Умонастроение было такое. Всё было нестойким, всё было шатким. Никто ни в чём не был твёрд. После триумфа в 1812 году ожидали консолидации общества, а произошло ровно противоположное. Часть офицерства, опоры трона, они пошли по пути радикализации. Другие ударились в этот самый мистицизм, а третьи стали говорить о том, что до каких пор Россия будет пытаться усидеть на двух стульях! Давайте определим — мы Европа или мы Азия.
И к Александру, к царю царей, основатель Священного Союза и покоритель Наполеона, к нему стали предъявлять претензии люди, в чьей лояльности он не мог сомневаться. И это только добавило ему сомнений, слёз, он очень любил плакать по любому поводу, не упускал возможности прослезиться. Он стал ещё более неуверенным человеком, хлипким, как писал о нём Герцен, и душевно неуравновешенным. Вот эти метания не должны нас удивлять. Это отражение некоторое такой душевной бури, которая царила в душе и в сознании государя.

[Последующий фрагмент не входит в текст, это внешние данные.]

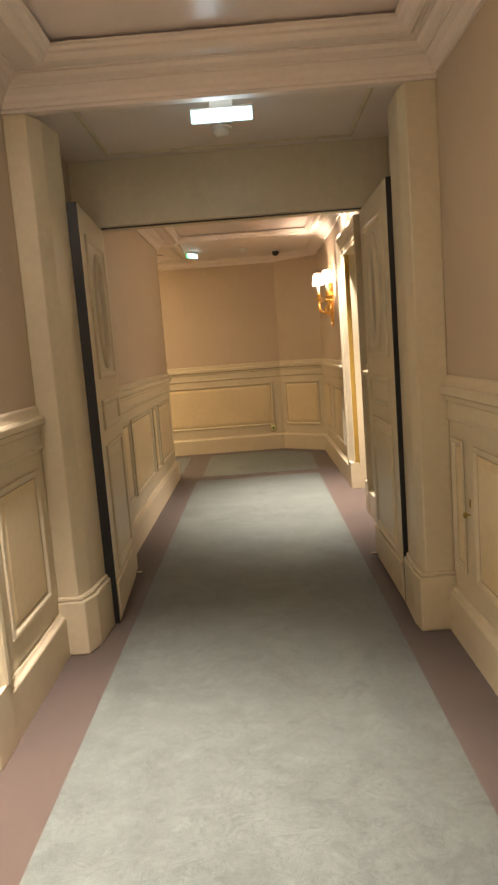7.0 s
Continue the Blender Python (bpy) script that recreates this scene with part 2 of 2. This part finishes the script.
floor = boxes("floor", [((XE - 0.15, Y0 - 0.15, -0.15), (XR + THICK, YF + 0.15, 0))], BORDER)
structure(floor, "mauve-brown fitted carpet border along the walls", "floor")
CL, CR = -0.59, 0.675
for outline in (
    [(CL, Y0 + 0.2), (CR, Y0 + 0.2), (CR, 12.88), (CL, 12.88)],
    [(-0.545, 13.11), (0.69, 13.11), (0.71, 14.27), (0.345, 14.61), (-0.545, 14.59)],
    [(XE + 0.2, 13.36), (-0.79, 13.36), (-0.80, 14.57), (XE + 0.2, 14.57)],
):
    field = prism("carpet_field", outline, 0.0, 0.004, CARPET)
    structure(field, "mottled sage green carpet field set in the border", "carpet")


# ---- ceiling ----
def soffit(x0, x1, y0, y1, holes):
    """Blocks of a flat soffit with rectangular holes that follow one another along y."""
    out, y = [], y0
    for a, b, c, d in holes:
        out += [((x0, y, ZS), (x1, c, ZT)), ((x0, c, ZS), (a, d, ZT)), ((b, c, ZS), (x1, d, ZT)), ((a, c, ZT - 0.05), (b, d, ZT))]
        y = d
    return out + [((x0, y, ZS), (x1, y1, ZT))]


TRAY_0 = (-0.56, 0.74, Y0 + 0.4, 3.44)
TRAY_1 = (-0.60, 0.755, 3.62, 8.58)
TRAY_2 = (-0.60, 0.745, 10.35, 13.12)
TRAY_3 = (-3.9, -0.72, 13.42, 14.30)
ceiling = boxes("ceiling", soffit(XL, XR, Y0, YB, [TRAY_0, TRAY_1]) + soffit(XL, XR, YH2, YF, [TRAY_2])
                + [((XL, YB, 2.42), (XR, YH, ZT))] + soffit(XE, XL, YC, YF, [(-3.9, XL, 13.42, 14.30)]), PLASTER)
structure(ceiling, "off-white plaster ceiling with recessed trays", "ceiling")
for (a, b, c, d), z in ((TRAY_0, ZS + 0.035), (TRAY_1, ZP), ((*TRAY_2[:3], 12.328), ZP), ((*TRAY_2[:2], 12.332, TRAY_2[3]), ZP), (TRAY_3, ZP)):
    p = boxes("ceiling_panel", [((a - 0.0, c, z), (b, d, z + 0.03))], SATIN)
    structure(p, "satin cream ceiling panel in a moulded tray", "ceiling")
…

Н. АСАДОВА: В общем, если подытожить, то победил Фотий?
Л. МАЦИХ: Нет, Фотий не победил. Фотий был отставлен ещё при Александре, при Николае он сделал попытку некого реванша, но Николай Павлович был человеком совершенно другого духа, он не любил витийства, а Фотий писал исключительно витиеватым языком, невозможно иной раз даже его сторонникам его понять. Фотий был человеком лукавым и криводушным, он обо всех в лицо говорил в превосходных степенях, всех хвалил, сыпал эпитетами, а за глаза писал подмётные письма с самыми гнусными обвинениями, обвинял чуть ли не в том, что это прямые адепты сатаны. А тогда это не было смешно.
И Николай, когда он это понял, получив несколько посланий Фотия, он его удалил и тот помер в почётной ссылке, в одном из монастырей, в Юрьевском монастыре, который он на средства графини Орловой для себя же и восстановить. Но о былом влиянии уже и речи не было. Голицын был тоже отправлен в ссылку, при Николае наступили абсолютно иные времена. Но к концу александрова царствования, если кто победил, то это не Лабзин, мистик, не Галицын — масон-министр, и не Фотий — мракобес-монах, а Аракчеев, солдафон и тупица, говоривший о себе «преданный без лести».

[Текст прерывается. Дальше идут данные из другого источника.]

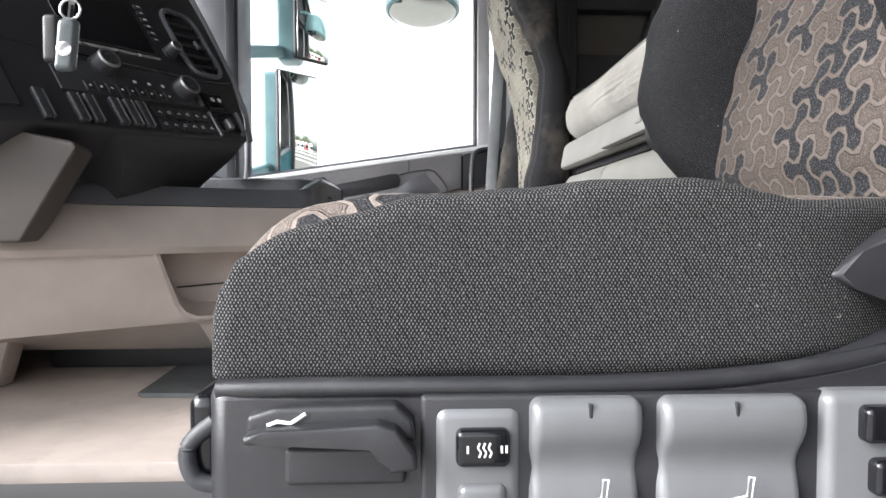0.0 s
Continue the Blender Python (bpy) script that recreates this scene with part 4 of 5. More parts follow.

Победила лакейская преданность, а никакая иная черта.
Н. АСАДОВА: Кстати, в Академии Художеств какие изменения последовали после ссылки Лабзина? И последовали ли?

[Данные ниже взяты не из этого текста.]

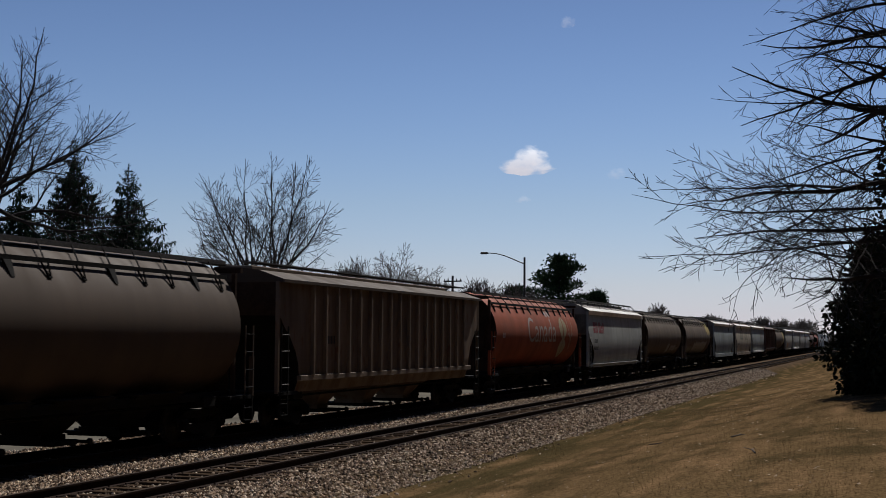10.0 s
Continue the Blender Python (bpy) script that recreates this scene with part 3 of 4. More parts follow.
def sprayed_word(parent, side, word, y0, y1, z0, z1, fill, edge, seed, fat=.05):
    """Crude block capitals with a sprayed rim, each squeezed into its own slot."""
    rng = random.Random(seed)
    step = (y1 - y0) / len(word)
    for layer, mat, lift in ((1, edge, .002), (0, fill, .005)):
        rng.seed(seed)
        bm = bmesh.new()
        for i, ch in enumerate(word):
            c = bpy.data.curves.new("letter", "FONT")
            c.body, c.size, c.resolution_u, c.offset = ch, 1.0, 3, .04
            tmp = bpy.data.objects.new("letter", c)
            scene.collection.objects.link(tmp)
            me = bpy.data.meshes.new_from_object(tmp.evaluated_get(bpy.context.evaluated_depsgraph_get()))
            bpy.data.objects.remove(tmp)
            pts = np.array([v.co[:2] for v in me.vertices])
            lo, hi = pts.min(0), pts.max(0)
            grow = fat if layer else -.02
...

Л. МАЦИХ: Хотелось бы сказать, что всё рухнуло, всё пошло в запустение. Но ничего похожего, продолжалась вполне нормальная жизнь. Дело в том, что задел чисто художественный, живописный, был сделан превосходный. Была создана школа русских ваятелей и архитекторов. Архитекторов более всего.
Н. АСАДОВА: кстати говоря, на протяжении всего нашего цикла про масонов в передаче «Братья» мы рассказываем о зданиях, в которых воплощены масонские воззвания, символы и во многом в этом участие принимали выпускники Академии Художеств.
Л. МАЦИХ: ещё как принимали, без них невозможно было бы, как говорили сами масоны, украшение империи российской. Это были люди, которые были одарены всеми художественными дарованиями. То, что трудились они с масонской точки зрения и с живописной в стенах Академии, об этом говорит главное украшение Академии — циркуль с угольником. Мы говорили об этом. Это масонская аллегория познания мира, человеческий ум и божественная премудрость. Они стремились к синтезу. И очень многие в этом преуспели.